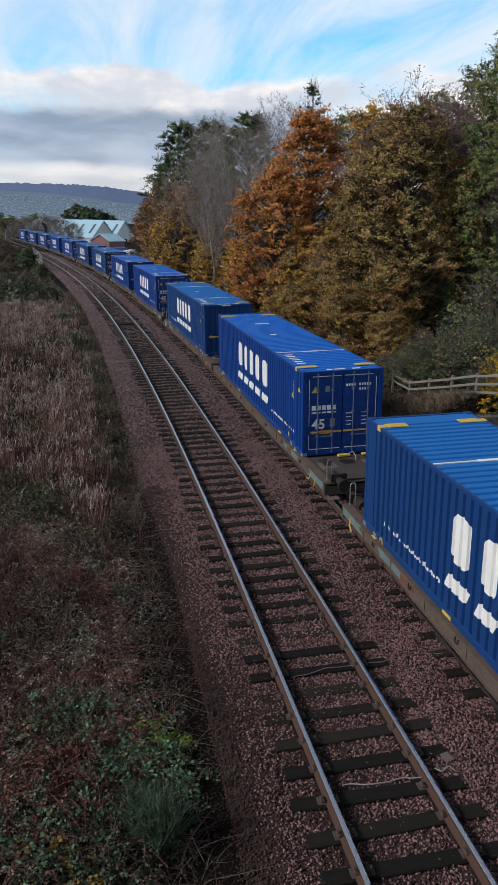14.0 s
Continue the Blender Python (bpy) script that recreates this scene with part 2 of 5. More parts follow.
M = dict(
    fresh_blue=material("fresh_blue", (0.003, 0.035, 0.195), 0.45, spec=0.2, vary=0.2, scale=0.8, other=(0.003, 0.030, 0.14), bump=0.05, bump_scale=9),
    # roof blues are the wall paint with sky light put into the colour
    fresh_skylit_roof=material("fresh_skylit_roof", (0.003, 0.112, 0.50), 0.5, spec=0.2, vary=0.2, scale=0.7, other=(0.004, 0.10, 0.40), bump=0.08, bump_scale=7),
    fresh_door=material("fresh_door", (0.004, 0.040, 0.22), 0.45, spec=0.3, vary=0.2, scale=1.2, other=(0.004, 0.033, 0.17), bump=0.05, bump_scale=12),
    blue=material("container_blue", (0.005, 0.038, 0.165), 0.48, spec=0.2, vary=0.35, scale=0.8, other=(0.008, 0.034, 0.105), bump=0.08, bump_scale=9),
    skylit_roof=material("roof_skylit_blue", (0.006, 0.13, 0.43), 0.52, spec=0.2, vary=0.35, scale=0.7, other=(0.008, 0.105, 0.33), bump=0.1, bump_scale=7),
    blue_door=material("door_blue", (0.005, 0.035, 0.14), 0.48, spec=0.3, vary=0.3, scale=1.2, other=(0.007, 0.028, 0.10), bump=0.05, bump_scale=12),
    white=material("white_paint", (0.80, 0.80, 0.77), 0.5, vary=0.15, scale=3, other=(0.55, 0.56, 0.56)),
    yellow=material("yellow_paint", (0.74, 0.52, 0.07), 0.55, vary=0.45, scale=5, other=(0.26, 0.16, 0.05)),
    steel=material("dull_steel", (0.42, 0.43, 0.44), 0.42, 0.7, vary=0.25, scale=8, other=(0.2, 0.2, 0.2)),
    casting=material("casting_grey", (0.30, 0.31, 0.33), 0.5, 0.3, vary=0.3, scale=9, other=(0.12, 0.12, 0.14)),
    deck=material("wagon_deck", (0.068, 0.055, 0.052), 0.8, spec=0.25, vary=0.45, scale=1.6, other=(0.024, 0.019, 0.018), bump=0.15, bump_scale=20),
    frame_grey=material("wagon_frame", (0.135, 0.104, 0.087), 0.85, spec=0.2, vary=0.35, scale=2.6, other=(0.03, 0.019, 0.014), bump=0.15, bump_scale=14),
    bogie=material("bogie_dirt", (0.032, 0.026, 0.023), 0.85, spec=0.2, vary=0.3, scale=6, other=(0.010, 0.009, 0.008)),
    rust=material("rail_rust", (0.065, 0.036, 0.028), 0.85, spec=0.2, vary=0.35, scale=3, other=(0.05, 0.027, 0.02), bump=0.3, bump_scale=60),
    shine=material("rail_head", (0.66, 0.69, 0.74), 0.27, 1.0, vary=0.1, scale=2, other=(0.58, 0.61, 0.66)),
    sleeper=material("sleeper_wood", (0.026, 0.023, 0.020), 0.95, vary=0.45, scale=2.2, other=(0.004, 0.0042, 0.004), spec=0.1, bump=0.5, bump_scale=26, per="object", stretch=(1, 6, 6)),
    # bed is darker than its stones, painting the shade of the gaps
    ballast=material("gap_shaded_bed", (0.045, 0.028, 0.026), 0.95, spec=0.2, vary=0.45, scale=3.5, other=(0.010, 0.006, 0.006), bump=1.0, bump_scale=18),
    # near-black tone of some stones deepens that painted shade
    stone=material("ballast_stone", (0.315, 0.192, 0.190), 0.9, spec=0.1, vary=0.45, scale=1.2, other=(0.014, 0.008, 0.008), per="island"),
    # soil is near-black: shade beneath the growth is put into its colour
    soil=material("shaded_soil", (0.010, 0.007, 0.006), 0.95, spec=0.05, vary=0.45, scale=0.6, other=(0.004, 0.003, 0.003), bump=0.8, bump_scale=6),
    bark=material("bark", (0.10, 0.08, 0.065), 0.9, vary=0.4, scale=3, other=(0.035, 0.03, 0.025), bump=0.6, bump_scale=18),
    grey_bark=material("grey_bark", (0.21, 0.195, 0.195), 0.9, vary=0.35, scale=3, other=(0.08, 0.073, 0.076), bump=0.4, bump_scale=18),
    wood=material("fence_wood", (0.17, 0.155, 0.14), 0.85, vary=0.35, scale=3, other=(0.15, 0.13, 0.11), bump=0.4, bump_scale=30, stretch=(1, 1, 5), per="object"),
    concrete=material("concrete_grey", (0.16, 0.15, 0.14), 0.9, vary=0.4, scale=0.9, other=(0.07, 0.066, 0.06), bump=0.3, bump_scale=18),
    brick=material("brick_red", (0.25, 0.125, 0.125), 0.85, vary=0.3, scale=2, other=(0.18, 0.085, 0.08)),
    cladding=material("pale_cladding", (0.62, 0.66, 0.68), 0.5, vary=0.2, scale=0.4, other=(0.5, 0.53, 0.55)),
    roof_pale=material("pale_blue_roof", (0.40, 0.60, 0.70), 0.5, vary=0.2, scale=0.3, other=(0.33, 0.52, 0.61)),
    rooflight=material("rooflight", (0.10, 0.16, 0.20), 0.35, vary=0.2, scale=1),
    glass=material("dark_glass", (0.03, 0.035, 0.045), 0.1, vary=0.1, scale=1),
    black=material("black_paint", (0.012, 0.012, 0.013), 0.5, vary=0.2, scale=5),
    # distance haze is mixed into the hill and field colours
    hill_wood=material("hazed_wood", (0.145, 0.19, 0.30), 1.0, vary=0.4, scale=0.03, other=(0.09, 0.125, 0.21), spec=0.0),
    hill_field=material("hazed_field", (0.19, 0.26, 0.31), 1.0, vary=0.45, scale=0.012, other=(0.10, 0.14, 0.21), spec=0.0),
    deck_plate=material("deck_plate", (0.125, 0.105, 0.10), 0.75, spec=0.3, vary=0.4, scale=2.0, other=(0.07, 0.057, 0.053)),
    teal=material("teal_paint", (0.10, 0.21, 0.22), 0.7, vary=0.3, scale=5, other=(0.075, 0.065, 0.06), bump=0.1, bump_scale=20),
    bar=material("bar_paint", (0.14, 0.18, 0.27), 0.5, 0.3, vary=0.35, scale=7, other=(0.06, 0.08, 0.15)),
    orange_plate=material("orange_plate", (0.62, 0.26, 0.02), 0.6, vary=0.3, scale=6, other=(0.3, 0.15, 0.03)),
    # house and roof tones carry the same blue haze
    town=material("hazed_house", (0.42, 0.48, 0.55), 0.9, vary=0.3, scale=0.02, other=(0.24, 0.31, 0.38), per="island", spec=0.1),
    town_roof=material("hazed_roof", (0.26, 0.31, 0.38), 0.9, vary=0.3, scale=0.02, other=(0.18, 0.22, 0.29), per="island"),
    orange=leaf_material("orange_leaves", (0.76, 0.35, 0.135), (0.38, 0.165, 0.065), 0.38),
    # dark ends of brown, olive, green and pine paint shade inside crowns
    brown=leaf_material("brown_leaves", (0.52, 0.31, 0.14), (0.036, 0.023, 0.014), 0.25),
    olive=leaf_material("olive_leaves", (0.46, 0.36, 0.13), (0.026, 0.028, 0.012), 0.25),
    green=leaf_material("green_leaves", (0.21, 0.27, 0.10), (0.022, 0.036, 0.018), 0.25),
    yellow_leaf=leaf_material("yellow_leaves", (0.75, 0.45, 0.06), (0.36, 0.22, 0.04), 0.45),
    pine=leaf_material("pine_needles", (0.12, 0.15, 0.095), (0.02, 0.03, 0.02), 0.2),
    # bramble to grass: near-black ends paint the shade deep in the growth
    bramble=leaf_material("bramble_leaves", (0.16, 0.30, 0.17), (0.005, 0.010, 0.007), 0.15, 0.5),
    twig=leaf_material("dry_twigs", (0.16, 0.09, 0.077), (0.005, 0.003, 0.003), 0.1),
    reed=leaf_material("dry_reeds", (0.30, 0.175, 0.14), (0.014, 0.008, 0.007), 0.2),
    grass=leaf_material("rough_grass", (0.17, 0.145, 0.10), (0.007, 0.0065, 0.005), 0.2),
)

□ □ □

* **YOUR GOAL**:
Copy the listing exactly. Any image in it stays out of the copy.

* **RESULT FOR THIS EXERCISE**:
14.0 s
Continue the Blender Python (bpy) script that recreates this scene with part 2 of 5. More parts follow.
M = dict(
    fresh_blue=material("fresh_blue", (0.003, 0.035, 0.195), 0.45, spec=0.2, vary=0.2, scale=0.8, other=(0.003, 0.030, 0.14), bump=0.05, bump_scale=9),
    # roof blues are the wall paint with sky light put into the colour
    fresh_skylit_roof=material("fresh_skylit_roof", (0.003, 0.112, 0.50), 0.5, spec=0.2, vary=0.2, scale=0.7, other=(0.004, 0.10, 0.40), bump=0.08, bump_scale=7),
    fresh_door=material("fresh_door", (0.004, 0.040, 0.22), 0.45, spec=0.3, vary=0.2, scale=1.2, other=(0.004, 0.033, 0.17), bump=0.05, bump_scale=12),
    blue=material("container_blue", (0.005, 0.038, 0.165), 0.48, spec=0.2, vary=0.35, scale=0.8, other=(0.008, 0.034, 0.105), bump=0.08, bump_scale=9),
    skylit_roof=material("roof_skylit_blue", (0.006, 0.13, 0.43), 0.52, spec=0.2, vary=0.35, scale=0.7, other=(0.008, 0.105, 0.33), bump=0.1, bump_scale=7),
    blue_door=material("door_blue", (0.005, 0.035, 0.14), 0.48, spec=0.3, vary=0.3, scale=1.2, other=(0.007, 0.028, 0.10), bump=0.05, bump_scale=12),
    white=material("white_paint", (0.80, 0.80, 0.77), 0.5, vary=0.15, scale=3, other=(0.55, 0.56, 0.56)),
    yellow=material("yellow_paint", (0.74, 0.52, 0.07), 0.55, vary=0.45, scale=5, other=(0.26, 0.16, 0.05)),
    steel=material("dull_steel", (0.42, 0.43, 0.44), 0.42, 0.7, vary=0.25, scale=8, other=(0.2, 0.2, 0.2)),
    casting=material("casting_grey", (0.30, 0.31, 0.33), 0.5, 0.3, vary=0.3, scale=9, other=(0.12, 0.12, 0.14)),
    deck=material("wagon_deck", (0.068, 0.055, 0.052), 0.8, spec=0.25, vary=0.45, scale=1.6, other=(0.024, 0.019, 0.018), bump=0.15, bump_scale=20),
    frame_grey=material("wagon_frame", (0.135, 0.104, 0.087), 0.85, spec=0.2, vary=0.35, scale=2.6, other=(0.03, 0.019, 0.014), bump=0.15, bump_scale=14),
    bogie=material("bogie_dirt", (0.032, 0.026, 0.023), 0.85, spec=0.2, vary=0.3, scale=6, other=(0.010, 0.009, 0.008)),
    rust=material("rail_rust", (0.065, 0.036, 0.028), 0.85, spec=0.2, vary=0.35, scale=3, other=(0.05, 0.027, 0.02), bump=0.3, bump_scale=60),
    shine=material("rail_head", (0.66, 0.69, 0.74), 0.27, 1.0, vary=0.1, scale=2, other=(0.58, 0.61, 0.66)),
    sleeper=material("sleeper_wood", (0.026, 0.023, 0.020), 0.95, vary=0.45, scale=2.2, other=(0.004, 0.0042, 0.004), spec=0.1, bump=0.5, bump_scale=26, per="object", stretch=(1, 6, 6)),
    # bed is darker than its stones, painting the shade of the gaps
    ballast=material("gap_shaded_bed", (0.045, 0.028, 0.026), 0.95, spec=0.2, vary=0.45, scale=3.5, other=(0.010, 0.006, 0.006), bump=1.0, bump_scale=18),
    # near-black tone of some stones deepens that painted shade
    stone=material("ballast_stone", (0.315, 0.192, 0.190), 0.9, spec=0.1, vary=0.45, scale=1.2, other=(0.014, 0.008, 0.008), per="island"),
    # soil is near-black: shade beneath the growth is put into its colour
    soil=material("shaded_soil", (0.010, 0.007, 0.006), 0.95, spec=0.05, vary=0.45, scale=0.6, other=(0.004, 0.003, 0.003), bump=0.8, bump_scale=6),
    bark=material("bark", (0.10, 0.08, 0.065), 0.9, vary=0.4, scale=3, other=(0.035, 0.03, 0.025), bump=0.6, bump_scale=18),
    grey_bark=material("grey_bark", (0.21, 0.195, 0.195), 0.9, vary=0.35, scale=3, other=(0.08, 0.073, 0.076), bump=0.4, bump_scale=18),
    wood=material("fence_wood", (0.17, 0.155, 0.14), 0.85, vary=0.35, scale=3, other=(0.15, 0.13, 0.11), bump=0.4, bump_scale=30, stretch=(1, 1, 5), per="object"),
    concrete=material("concrete_grey", (0.16, 0.15, 0.14), 0.9, vary=0.4, scale=0.9, other=(0.07, 0.066, 0.06), bump=0.3, bump_scale=18),
    brick=material("brick_red", (0.25, 0.125, 0.125), 0.85, vary=0.3, scale=2, other=(0.18, 0.085, 0.08)),
    cladding=material("pale_cladding", (0.62, 0.66, 0.68), 0.5, vary=0.2, scale=0.4, other=(0.5, 0.53, 0.55)),
    roof_pale=material("pale_blue_roof", (0.40, 0.60, 0.70), 0.5, vary=0.2, scale=0.3, other=(0.33, 0.52, 0.61)),
    rooflight=material("rooflight", (0.10, 0.16, 0.20), 0.35, vary=0.2, scale=1),
    glass=material("dark_glass", (0.03, 0.035, 0.045), 0.1, vary=0.1, scale=1),
    black=material("black_paint", (0.012, 0.012, 0.013), 0.5, vary=0.2, scale=5),
    # distance haze is mixed into the hill and field colours
    hill_wood=material("hazed_wood", (0.145, 0.19, 0.30), 1.0, vary=0.4, scale=0.03, other=(0.09, 0.125, 0.21), spec=0.0),
    hill_field=material("hazed_field", (0.19, 0.26, 0.31), 1.0, vary=0.45, scale=0.012, other=(0.10, 0.14, 0.21), spec=0.0),
    deck_plate=material("deck_plate", (0.125, 0.105, 0.10), 0.75, spec=0.3, vary=0.4, scale=2.0, other=(0.07, 0.057, 0.053)),
    teal=material("teal_paint", (0.10, 0.21, 0.22), 0.7, vary=0.3, scale=5, other=(0.075, 0.065, 0.06), bump=0.1, bump_scale=20),
    bar=material("bar_paint", (0.14, 0.18, 0.27), 0.5, 0.3, vary=0.35, scale=7, other=(0.06, 0.08, 0.15)),
    orange_plate=material("orange_plate", (0.62, 0.26, 0.02), 0.6, vary=0.3, scale=6, other=(0.3, 0.15, 0.03)),
    # house and roof tones carry the same blue haze
    town=material("hazed_house", (0.42, 0.48, 0.55), 0.9, vary=0.3, scale=0.02, other=(0.24, 0.31, 0.38), per="island", spec=0.1),
    town_roof=material("hazed_roof", (0.26, 0.31, 0.38), 0.9, vary=0.3, scale=0.02, other=(0.18, 0.22, 0.29), per="island"),
    orange=leaf_material("orange_leaves", (0.76, 0.35, 0.135), (0.38, 0.165, 0.065), 0.38),
    # dark ends of brown, olive, green and pine paint shade inside crowns
    brown=leaf_material("brown_leaves", (0.52, 0.31, 0.14), (0.036, 0.023, 0.014), 0.25),
    olive=leaf_material("olive_leaves", (0.46, 0.36, 0.13), (0.026, 0.028, 0.012), 0.25),
    green=leaf_material("green_leaves", (0.21, 0.27, 0.10), (0.022, 0.036, 0.018), 0.25),
    yellow_leaf=leaf_material("yellow_leaves", (0.75, 0.45, 0.06), (0.36, 0.22, 0.04), 0.45),
    pine=leaf_material("pine_needles", (0.12, 0.15, 0.095), (0.02, 0.03, 0.02), 0.2),
    # bramble to grass: near-black ends paint the shade deep in the growth
    bramble=leaf_material("bramble_leaves", (0.16, 0.30, 0.17), (0.005, 0.010, 0.007), 0.15, 0.5),
    twig=leaf_material("dry_twigs", (0.16, 0.09, 0.077), (0.005, 0.003, 0.003), 0.1),
    reed=leaf_material("dry_reeds", (0.30, 0.175, 0.14), (0.014, 0.008, 0.007), 0.2),
    grass=leaf_material("rough_grass", (0.17, 0.145, 0.10), (0.007, 0.0065, 0.005), 0.2),
)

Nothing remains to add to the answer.